Lorraine Hansberry knew how to use words.  Quotes like these stay with you: “Something always told me I ain’t no rich white lady”, “Colored man nothing but dreams”, “Never be afraid to sit awhile and think”, and “I didnt make this world, this world was given to me.”  All of these speak to the frustration, joy, anger and conflict that Black people feel when they are trapped in their station even though they want to move past it desperately. This play is about being frustrated, stifled and unable to advance toward your dreams.  That feeling of being stuck inside of yourself. Money could change that feeling right? Money equals access and power. “Money is life.” Or is it? Discovering who you want to be and moving toward that is something that is essentially human. But knowing when to give up your dream for the greater good, coming into your own and realizing that family is the most important, are the key elements of this play.

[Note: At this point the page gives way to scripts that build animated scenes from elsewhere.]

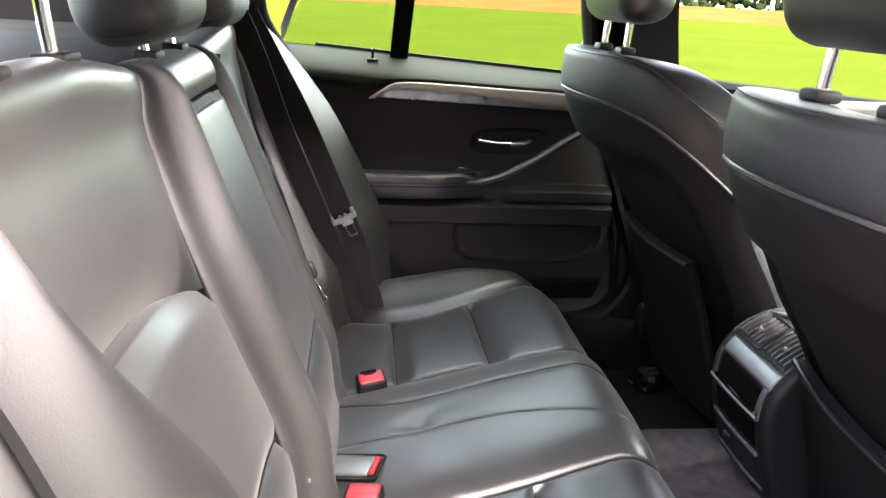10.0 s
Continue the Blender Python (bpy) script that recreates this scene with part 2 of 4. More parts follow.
def band(points, across, width, thick):
    """A flat strap along the points, across is the direction of its width."""
    bm = bmesh.new()
    p = [Vector(v) for v in points]
    ac = Vector(across).normalized()
    rings = []
    for i in range(len(p)):
        d = (p[min(i + 1, len(p) - 1)] - p[max(i - 1, 0)]).normalized()
        w = (ac - d * ac.dot(d)).normalized()
        n = d.cross(w)
        rings.append([bm.verts.new(p[i] + w * sx * width / 2 + n * sn * thick / 2) for sx, sn in ((-1, -1), (1, -1), (1, 1), (-1, 1))])
    for a, b in zip(rings, rings[1:]):
        for j in range(4):
            bm.faces.new((a[j], a[(j + 1) % 4], b[(j + 1) % 4], b[j]))
    bm.faces.new(rings[0][::-1])
    bm.faces.new(rings[-1])
    return bm


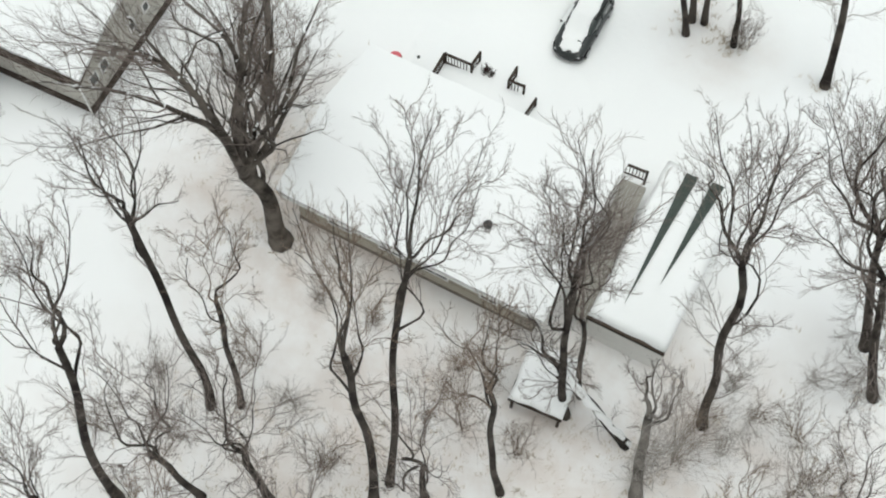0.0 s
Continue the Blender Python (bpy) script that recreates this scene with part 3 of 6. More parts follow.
# ---------- trees ----------
def bent(a, b, sag, n, rng, wander, crook=0.0):
    """A smooth path from a to b: one broad bow, and finer crooks laid over it."""
    a, b = Vector(a), Vector(b)
    d = b - a
    waves = []
    for k, amount in ((1, wander), (2, wander * 0.5), (3, crook), (4, crook * 0.8), (5, crook * 0.5)):
        waves.append((k * math.pi, Vector((rng.gauss(0, 1), rng.gauss(0, 1), rng.gauss(0, 0.7))) * d.length * amount * 0.8))
    out = []
    for i in range(n + 1):
        t = i / n
        p = a + d * t
        for w, push in waves:
            p += push * math.sin(w * t)
        p.z += sag * d.length * math.sin(math.pi * t)
        out.append(p)
    return out


def offshoot(path, t, rng, lo, hi, lift):
    """A point on a path and a direction that leaves it."""
    n = len(path) - 1
    i = min(int(t * n), n - 1)
    p = path[i].lerp(path[i + 1], t * n - i)
    along = (path[i + 1] - path[i]).normalized()
    out = Vector((rng.gauss(0, 1), rng.gauss(0, 1), rng.gauss(0, 0.8)))
    out -= along * out.dot(along)
    out = out.normalized() if out.length > 1e-3 else Vector((1, 0, 0))
    turn = rng.uniform(lo, hi)
    d = along * math.cos(turn) + out * math.sin(turn)
    d.z += lift
    return p, d.normalized()


def sprout(s, path, length, radius, level, rng, droop, dense):
    """Fine side branches along a path, and theirs in turn."""
    count = max(2, int({3: 8, 4: 7}[level] * dense + rng.random()))
    for k in range(count):
        t = (k + rng.uniform(0.2, 1.0)) / count
        t = 0.12 + 0.88 * t
        p, d = offshoot(path, t, rng, 0.30, 0.85, 0.18 - droop * 0.7)
        reach = length * rng.uniform(0.6, 1.2) * (1.15 - 0.5 * t)
        if level == 4:
            s.spike(p, p + d * reach, radius)
            continue
        sub = bent(p, p + d * reach, 0.04 - 0.12 * droop, 2, rng, 0.09)
        s.whip(*sub, radius)
        sprout(s, sub, reach * 0.60, radius * 0.66, 4, rng, droop, dense)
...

Should I stay or should I go?  Go see this play because Arena players is doing great work and A Raisin in the Sun is a classic.  This is the third time I’ve said this so I hope you are listening.  See this show if you like emotional dramas that are mirrors to society.  Themes of race, class, access and money are still factors in our lives today as much as they were when this play was written.  See this show if you read it in High School English class because it is so much better on stage. The acting in this production was authentic and emotionally charged and the dynamic relationships were stellar.  A quality night at the theater. Support art by Black female playwrights. And if you like this, check out other plays by Black female playwrights happening in Baltimore right now in October and November. They have a voice and stories to tell.  We should listen to them. Trust me.

Now playing through October 28th at Arena Players Inc.  Running time: about two and a half hours with an intermission.